Source material:
## Start

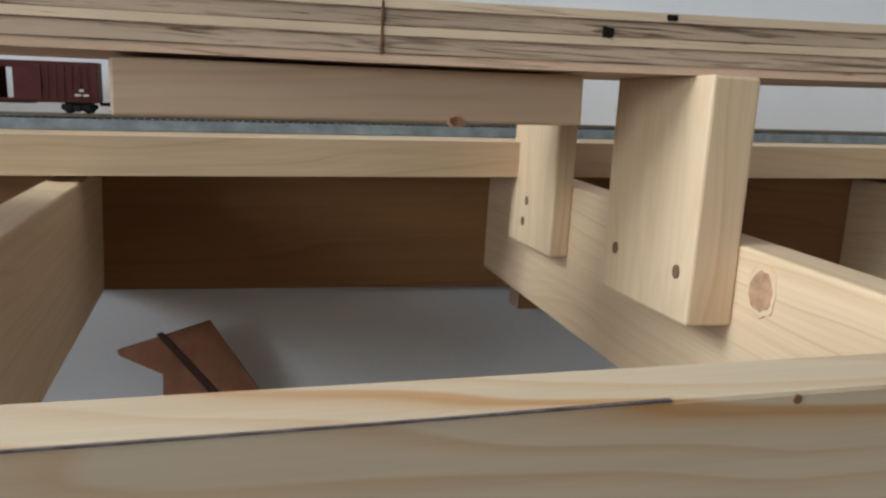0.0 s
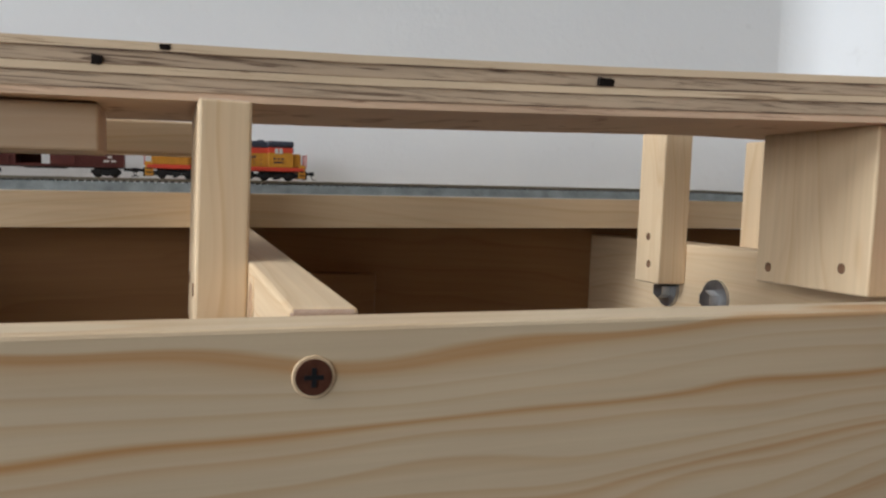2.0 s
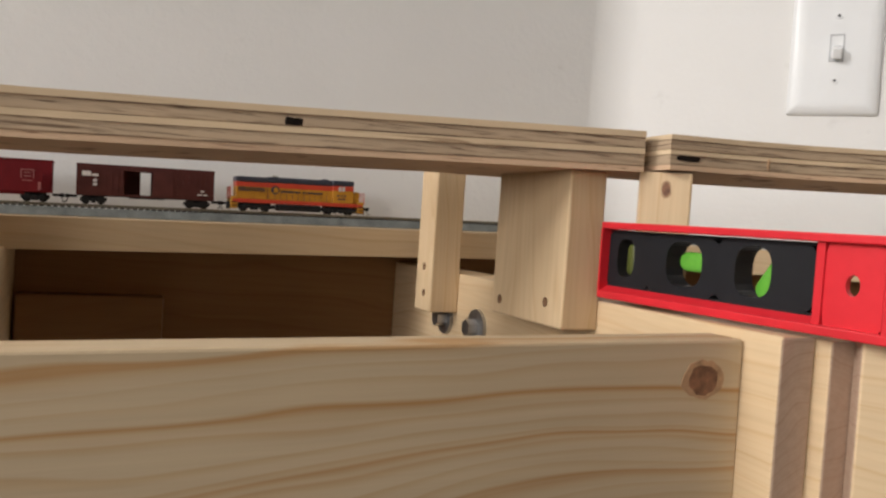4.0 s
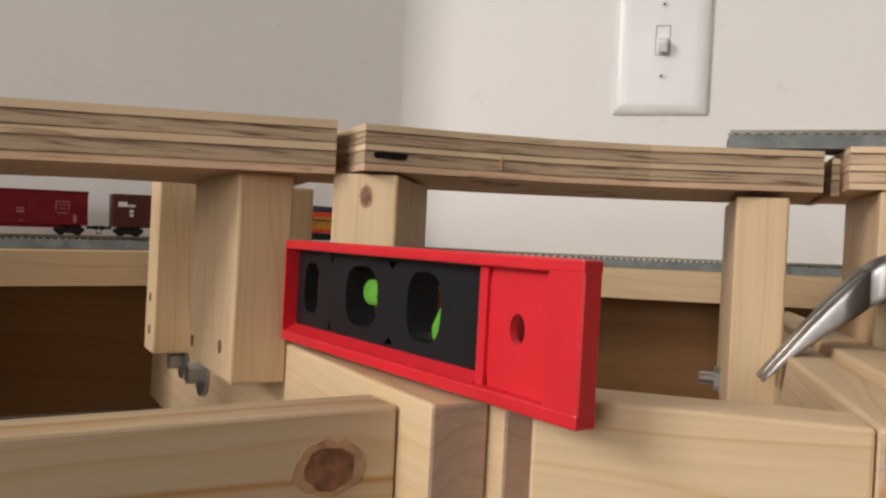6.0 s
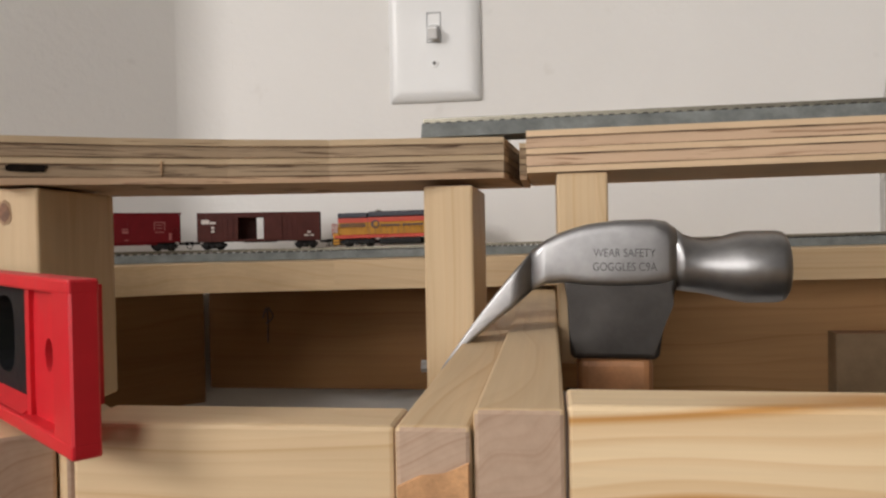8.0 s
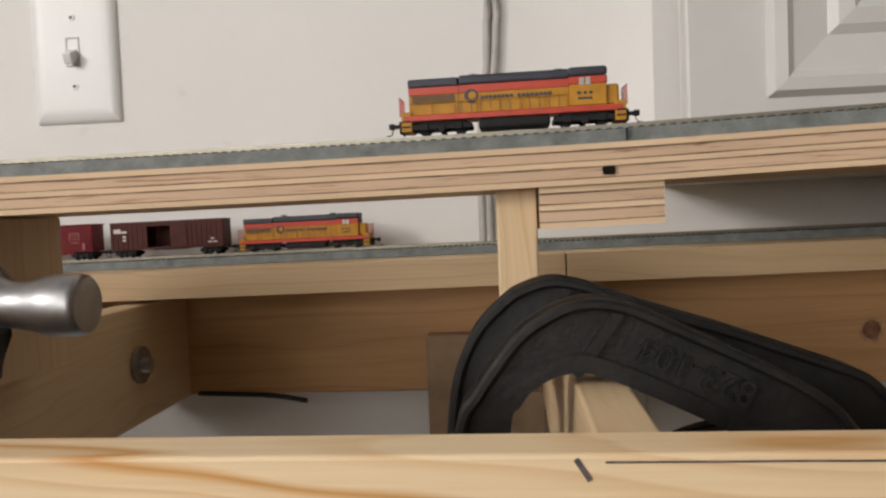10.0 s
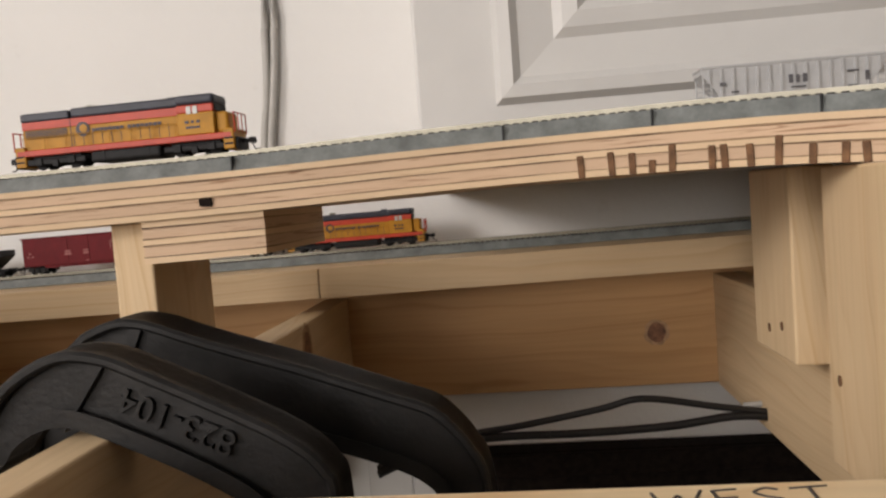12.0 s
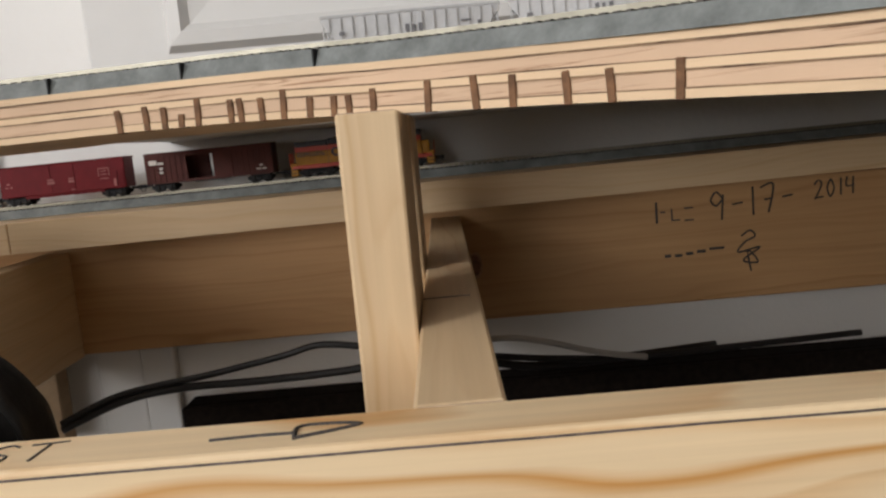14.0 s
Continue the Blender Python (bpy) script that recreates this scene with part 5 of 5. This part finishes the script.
build()
upper = taller(loco("yellow and vermilion model locomotive parked on the plywood deck"), 1.09)
upper.matrix_world = pose(0.6815, high_line(0.6815), high_z(0.6815) + 0.0068 + 0.0028, 0, -0.6, 0)
hop = taller(grey_hopper(), 1.0, 0.955)
hop.matrix_world = pose(1.0132, 0.776, 0.0942 + 0.0096)
yel = taller(yellow_wagon(), 1.0, 0.955)
yel.matrix_world = pose(1.2135, 0.744, 0.0955 + 0.0096, 0, 0, -14)
copy_thing(hop, pose(1.1145, 0.766, 0.0948 + 0.0096, 0, 0, -10))
lead = copy_thing(upper, I4)
tagged(lead, "yellow and vermilion model locomotive pulling the lower train")
box_a, box_b, hop_c = taller(boxcar_brown(), 1.09), taller(boxcar_red(), 1.09), tank_black()

# nose of the lower train along its line, second by second
NOSE = [(0.0, -0.541), (0.5, -0.494), (1.0, -0.444), (1.5, -0.393), (2.0, -0.341), (2.5, -0.290), (3.0, -0.239), (3.5, -0.185), (4.0, -0.130), (4.5, -0.074), (5.0, -0.018), (5.5, 0.039), (6.0, 0.096), (6.5, 0.154), (7.0, 0.213), (7.5, 0.274), (8.0, 0.335), (8.5, 0.395), (9.0, 0.456), (9.5, 0.514), (10.0, 0.571), (10.5, 0.627), (11.0, 0.683), (11.5, 0.739), (12.0, 0.796), (12.5, 0.853), (13.0, 0.910), (13.5, 0.967), (14.0, 1.024)]


def motions():
    for ob, behind in ((lead, 0.0605), (box_a, 0.1755), (box_b, 0.2865), (hop_c, 0.3975)):
        rows = []
        for t, u in NOSE:
            x, y, a = low_line(u - behind)
            x1, y1, _ = low_line(u - behind + 0.036)
            x2, y2, _ = low_line(u - behind - 0.036)
            a = math.atan2(y1 - y2, x1 - x2)
            z1, z2 = low_z(u - behind + 0.036), low_z(u - behind - 0.036)
            rows.append((t, pose((x1 + x2) / 2, (y1 + y2) / 2, (z1 + z2) / 2 + 0.009, 0, -math.degrees(math.atan2(z1 - z2, 0.072)), math.degrees(a))))
        walk(ob, rows)


motions()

## End

The exercise: Write out, word for word, the lines from the start of the data through the one holding "box_a, box_b, hop_c". Omit pictures.

Written reply:
0.0 s
2.0 s
4.0 s
6.0 s
8.0 s
10.0 s
12.0 s
14.0 s
Continue the Blender Python (bpy) script that recreates this scene with part 5 of 5. This part finishes the script.
build()
upper = taller(loco("yellow and vermilion model locomotive parked on the plywood deck"), 1.09)
upper.matrix_world = pose(0.6815, high_line(0.6815), high_z(0.6815) + 0.0068 + 0.0028, 0, -0.6, 0)
hop = taller(grey_hopper(), 1.0, 0.955)
hop.matrix_world = pose(1.0132, 0.776, 0.0942 + 0.0096)
yel = taller(yellow_wagon(), 1.0, 0.955)
yel.matrix_world = pose(1.2135, 0.744, 0.0955 + 0.0096, 0, 0, -14)
copy_thing(hop, pose(1.1145, 0.766, 0.0948 + 0.0096, 0, 0, -10))
lead = copy_thing(upper, I4)
tagged(lead, "yellow and vermilion model locomotive pulling the lower train")
box_a, box_b, hop_c = taller(boxcar_brown(), 1.09), taller(boxcar_red(), 1.09), tank_black()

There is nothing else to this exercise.